In my opinion there was little worth salvaging, so I began writing my own vision primitives from scratch, starting with a data representation that included with each picture constants such as the number of words in a scanline, as well as a table of byte pointer skeletons for accessing each column. It features high speed in the utility operations, and in such fancier things as correlation and filtering. It has a clever digitizing subroutine that compensates for some of the limitations of our hardware. This package has grown over the years and is now considerably more extensive than the Hand Eye library, and has largely supplanted it in other Stanford vision projects \ref{B2}.
The obstacle avoider uses an extension of the basic package which permits convenient handling of sequences of successively reduced pictures, and of chains of windows excerpted from such sequences.

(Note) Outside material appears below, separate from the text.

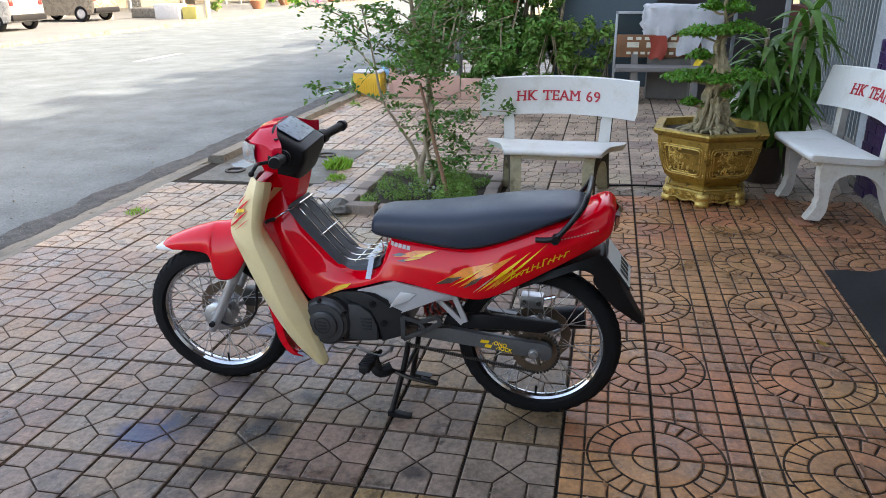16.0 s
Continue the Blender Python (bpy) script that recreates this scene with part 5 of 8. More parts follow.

PIX is a program that uses the vision subroutines to provide desk calculator type services for pictures to a user. It can digitize pictures from various sources, transform and combine them in many ways, transfer them to and from disk, display or print them on various output devices. Among its more exotic applications has been the generation of font definitions for our printer from camera input. XGPSYN and XGPSYG also make use of the vision package. The 3D shaded graphics in this thesis were produced with a program that uses the partially implemented gray scale GOD file server, which also calls on the vision package.
Further details may be found in Appendix 10.